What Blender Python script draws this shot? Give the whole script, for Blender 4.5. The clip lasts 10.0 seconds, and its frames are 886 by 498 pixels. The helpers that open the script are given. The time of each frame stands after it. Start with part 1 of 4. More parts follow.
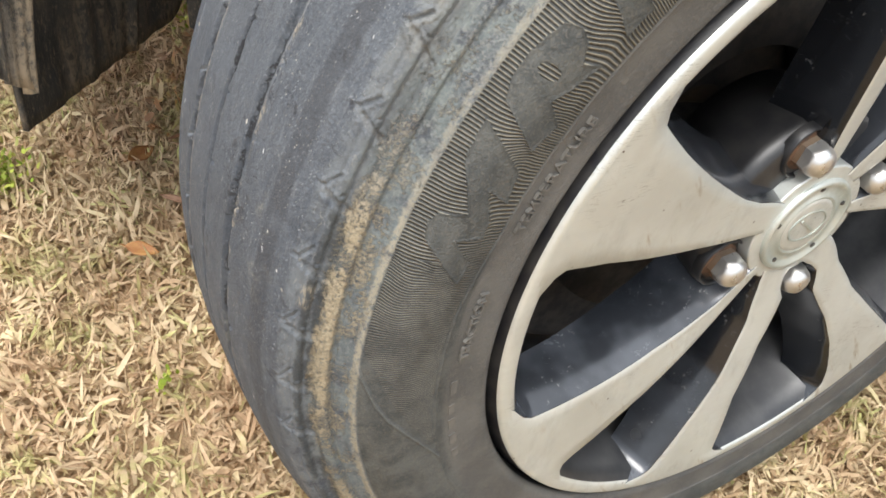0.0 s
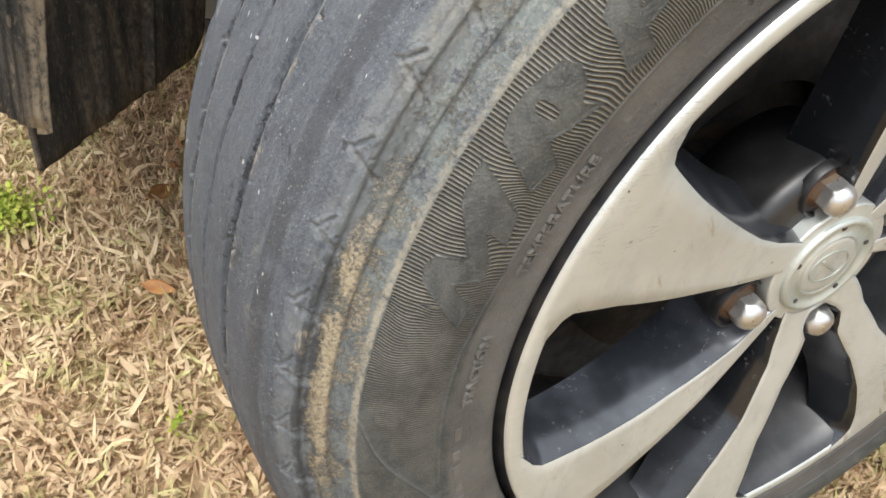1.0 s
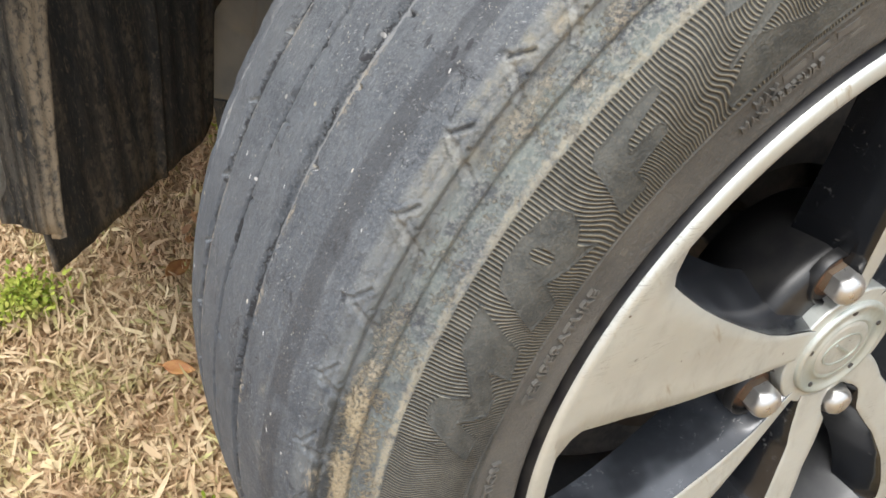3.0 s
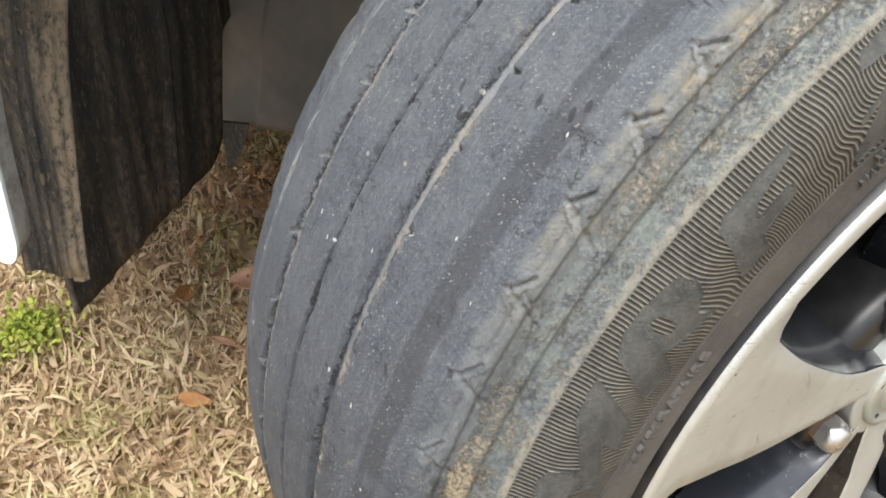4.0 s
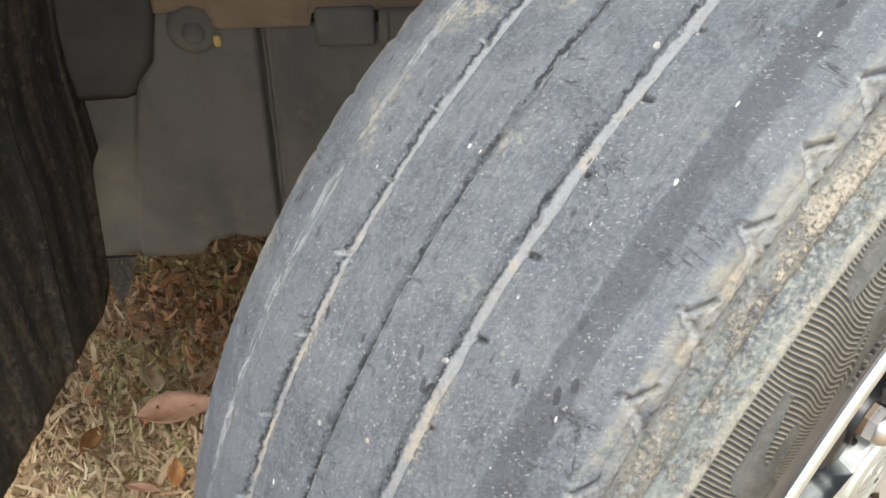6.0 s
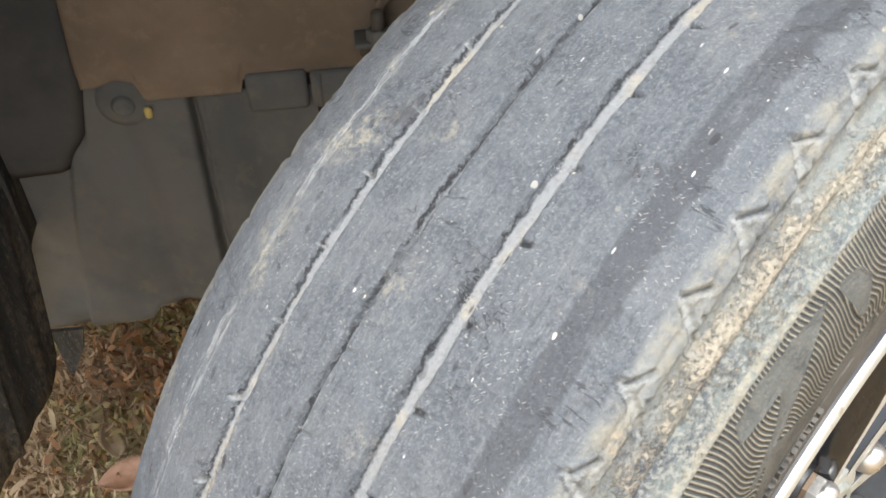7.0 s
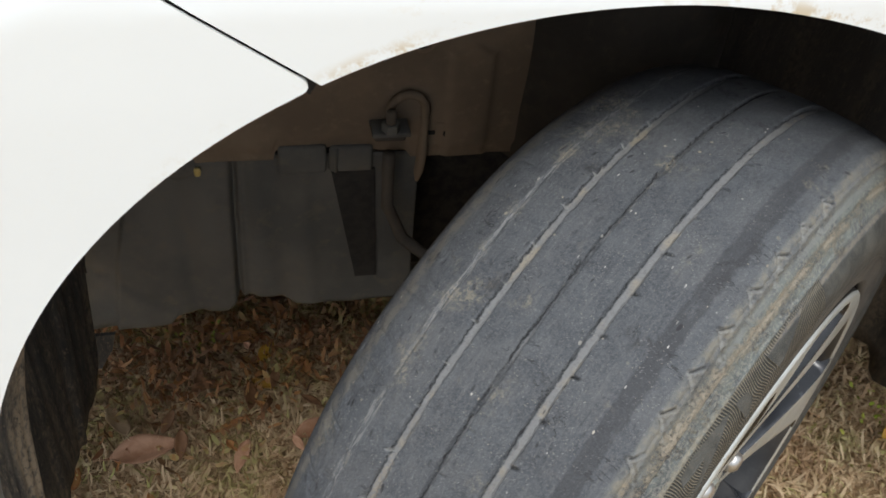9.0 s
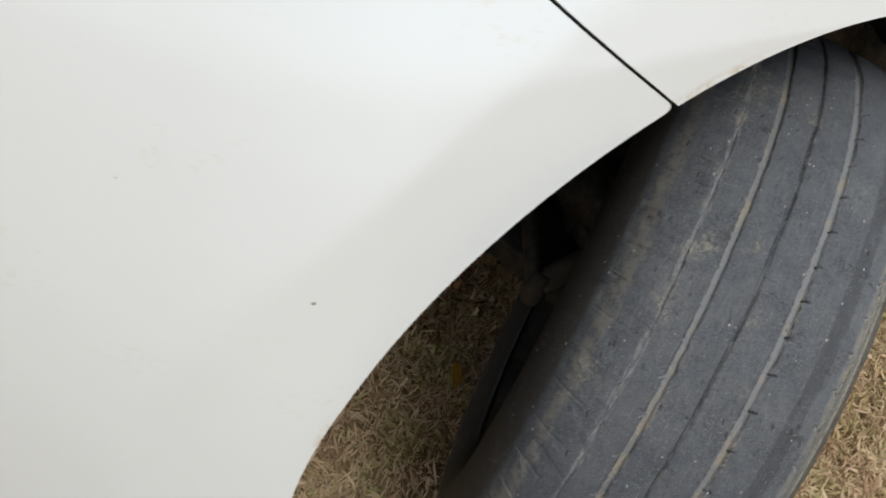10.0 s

Work to be completed - Please transcribe the material above exactly as written. Leave the pictures out.

Result -
What Blender Python script draws this shot? Give the whole script, for Blender 4.5. The clip lasts 10.0 seconds, and its frames are 886 by 498 pixels. The helpers that open the script are given. The time of each frame stands after it. Start with part 1 of 4. More parts follow.
0.0 s
1.0 s
3.0 s
4.0 s
6.0 s
7.0 s
9.0 s
10.0 s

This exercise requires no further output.